▶ [Supplied information]
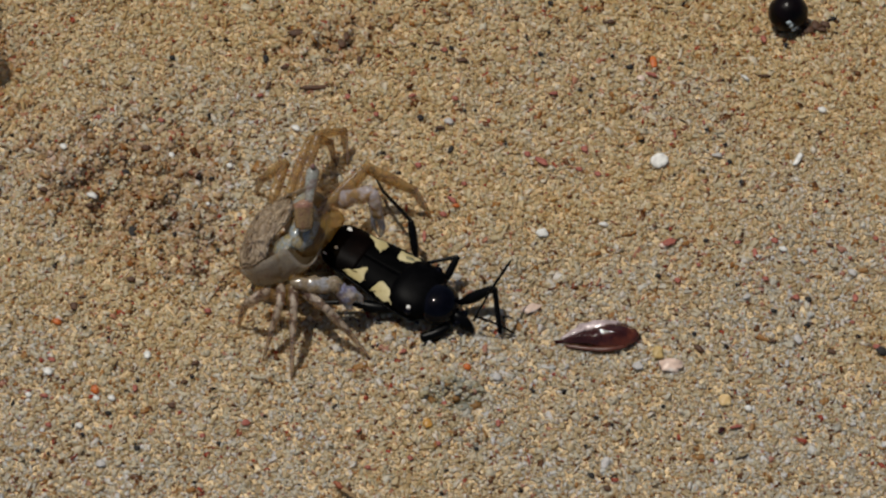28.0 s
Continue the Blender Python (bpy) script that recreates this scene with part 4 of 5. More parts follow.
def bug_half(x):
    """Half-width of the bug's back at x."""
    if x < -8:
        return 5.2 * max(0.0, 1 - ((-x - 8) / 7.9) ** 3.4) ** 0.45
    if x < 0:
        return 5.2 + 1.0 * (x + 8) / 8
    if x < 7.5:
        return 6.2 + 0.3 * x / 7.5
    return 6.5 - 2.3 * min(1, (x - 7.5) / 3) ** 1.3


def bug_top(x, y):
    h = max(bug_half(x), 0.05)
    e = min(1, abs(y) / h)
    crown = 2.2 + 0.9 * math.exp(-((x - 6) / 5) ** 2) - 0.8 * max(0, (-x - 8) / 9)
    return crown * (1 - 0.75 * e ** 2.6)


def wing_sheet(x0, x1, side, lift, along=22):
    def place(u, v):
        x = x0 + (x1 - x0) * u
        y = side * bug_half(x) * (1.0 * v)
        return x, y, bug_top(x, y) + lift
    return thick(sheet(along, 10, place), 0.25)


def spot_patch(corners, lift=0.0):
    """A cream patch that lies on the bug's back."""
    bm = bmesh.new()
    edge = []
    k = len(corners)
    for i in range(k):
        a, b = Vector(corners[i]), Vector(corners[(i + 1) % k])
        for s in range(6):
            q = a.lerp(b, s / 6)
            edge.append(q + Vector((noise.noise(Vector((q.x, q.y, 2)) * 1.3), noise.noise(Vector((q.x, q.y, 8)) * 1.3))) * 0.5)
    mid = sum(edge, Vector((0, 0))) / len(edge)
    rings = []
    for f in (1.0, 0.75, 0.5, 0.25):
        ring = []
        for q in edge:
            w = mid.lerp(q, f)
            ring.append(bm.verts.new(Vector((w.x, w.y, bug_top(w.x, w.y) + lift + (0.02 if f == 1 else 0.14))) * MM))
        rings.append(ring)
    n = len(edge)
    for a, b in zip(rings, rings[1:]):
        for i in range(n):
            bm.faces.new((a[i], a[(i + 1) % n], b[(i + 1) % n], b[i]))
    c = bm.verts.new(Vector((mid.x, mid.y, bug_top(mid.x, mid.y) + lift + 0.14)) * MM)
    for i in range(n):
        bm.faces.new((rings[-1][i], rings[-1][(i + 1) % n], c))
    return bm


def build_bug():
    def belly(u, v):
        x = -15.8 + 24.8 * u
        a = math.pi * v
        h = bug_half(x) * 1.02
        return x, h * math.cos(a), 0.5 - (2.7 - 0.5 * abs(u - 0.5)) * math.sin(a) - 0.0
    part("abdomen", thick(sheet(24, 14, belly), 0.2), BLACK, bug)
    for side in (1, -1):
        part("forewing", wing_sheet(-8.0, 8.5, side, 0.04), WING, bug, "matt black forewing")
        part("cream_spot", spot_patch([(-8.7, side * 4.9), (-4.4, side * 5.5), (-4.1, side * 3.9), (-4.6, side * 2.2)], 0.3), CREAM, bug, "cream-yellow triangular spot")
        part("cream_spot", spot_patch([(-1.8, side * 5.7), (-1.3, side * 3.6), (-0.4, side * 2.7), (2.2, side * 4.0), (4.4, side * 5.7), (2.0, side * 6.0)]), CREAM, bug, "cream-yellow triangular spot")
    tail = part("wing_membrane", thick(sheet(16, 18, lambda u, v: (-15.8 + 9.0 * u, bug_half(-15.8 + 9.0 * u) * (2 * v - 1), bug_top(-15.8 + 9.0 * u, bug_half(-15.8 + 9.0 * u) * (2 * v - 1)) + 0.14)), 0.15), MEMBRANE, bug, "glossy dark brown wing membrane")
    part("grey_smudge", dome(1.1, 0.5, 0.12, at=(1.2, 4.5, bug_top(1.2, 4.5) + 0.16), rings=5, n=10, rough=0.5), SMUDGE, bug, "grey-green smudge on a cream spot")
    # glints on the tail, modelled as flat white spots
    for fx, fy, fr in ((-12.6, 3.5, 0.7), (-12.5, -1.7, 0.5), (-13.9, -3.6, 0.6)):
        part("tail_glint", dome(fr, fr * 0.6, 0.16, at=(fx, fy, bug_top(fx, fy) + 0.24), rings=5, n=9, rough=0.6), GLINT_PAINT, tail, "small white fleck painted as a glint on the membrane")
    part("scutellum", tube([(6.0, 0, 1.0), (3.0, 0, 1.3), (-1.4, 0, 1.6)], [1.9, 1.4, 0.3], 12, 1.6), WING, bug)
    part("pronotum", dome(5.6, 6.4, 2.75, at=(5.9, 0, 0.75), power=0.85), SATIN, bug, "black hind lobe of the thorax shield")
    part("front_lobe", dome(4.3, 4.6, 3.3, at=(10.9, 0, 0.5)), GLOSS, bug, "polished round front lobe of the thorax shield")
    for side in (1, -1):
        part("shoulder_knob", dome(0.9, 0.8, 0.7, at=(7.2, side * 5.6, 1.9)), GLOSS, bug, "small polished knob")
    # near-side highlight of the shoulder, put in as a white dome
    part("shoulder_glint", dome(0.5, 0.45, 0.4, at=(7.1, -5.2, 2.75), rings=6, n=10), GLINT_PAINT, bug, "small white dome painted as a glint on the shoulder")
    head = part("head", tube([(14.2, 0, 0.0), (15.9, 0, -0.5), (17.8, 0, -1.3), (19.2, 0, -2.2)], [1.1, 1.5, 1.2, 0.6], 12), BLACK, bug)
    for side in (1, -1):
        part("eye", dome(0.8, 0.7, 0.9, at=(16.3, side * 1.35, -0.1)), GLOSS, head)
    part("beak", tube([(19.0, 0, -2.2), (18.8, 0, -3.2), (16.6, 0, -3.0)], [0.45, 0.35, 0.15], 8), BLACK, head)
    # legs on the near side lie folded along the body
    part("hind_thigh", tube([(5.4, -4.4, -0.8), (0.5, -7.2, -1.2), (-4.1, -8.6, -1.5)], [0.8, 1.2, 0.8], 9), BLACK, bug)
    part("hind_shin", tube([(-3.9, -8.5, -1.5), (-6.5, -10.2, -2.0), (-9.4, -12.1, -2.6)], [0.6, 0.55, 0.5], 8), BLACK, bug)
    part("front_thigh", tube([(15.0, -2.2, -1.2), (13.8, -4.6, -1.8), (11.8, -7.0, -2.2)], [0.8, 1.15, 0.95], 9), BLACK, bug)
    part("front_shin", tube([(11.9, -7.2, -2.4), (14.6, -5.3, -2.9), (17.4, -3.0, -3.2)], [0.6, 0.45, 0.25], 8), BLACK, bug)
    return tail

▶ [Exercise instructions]
Return verbatim the lines that run from the line containing "Continue the Blender" through the line containing "return thick(sheet(along, 10, place), 0.25)", inclusive.

▶ [Written answer]
Continue the Blender Python (bpy) script that recreates this scene with part 4 of 5. More parts follow.
def bug_half(x):
    """Half-width of the bug's back at x."""
    if x < -8:
        return 5.2 * max(0.0, 1 - ((-x - 8) / 7.9) ** 3.4) ** 0.45
    if x < 0:
        return 5.2 + 1.0 * (x + 8) / 8
    if x < 7.5:
        return 6.2 + 0.3 * x / 7.5
    return 6.5 - 2.3 * min(1, (x - 7.5) / 3) ** 1.3


def bug_top(x, y):
    h = max(bug_half(x), 0.05)
    e = min(1, abs(y) / h)
    crown = 2.2 + 0.9 * math.exp(-((x - 6) / 5) ** 2) - 0.8 * max(0, (-x - 8) / 9)
    return crown * (1 - 0.75 * e ** 2.6)


def wing_sheet(x0, x1, side, lift, along=22):
    def place(u, v):
        x = x0 + (x1 - x0) * u
        y = side * bug_half(x) * (1.0 * v)
        return x, y, bug_top(x, y) + lift
    return thick(sheet(along, 10, place), 0.25)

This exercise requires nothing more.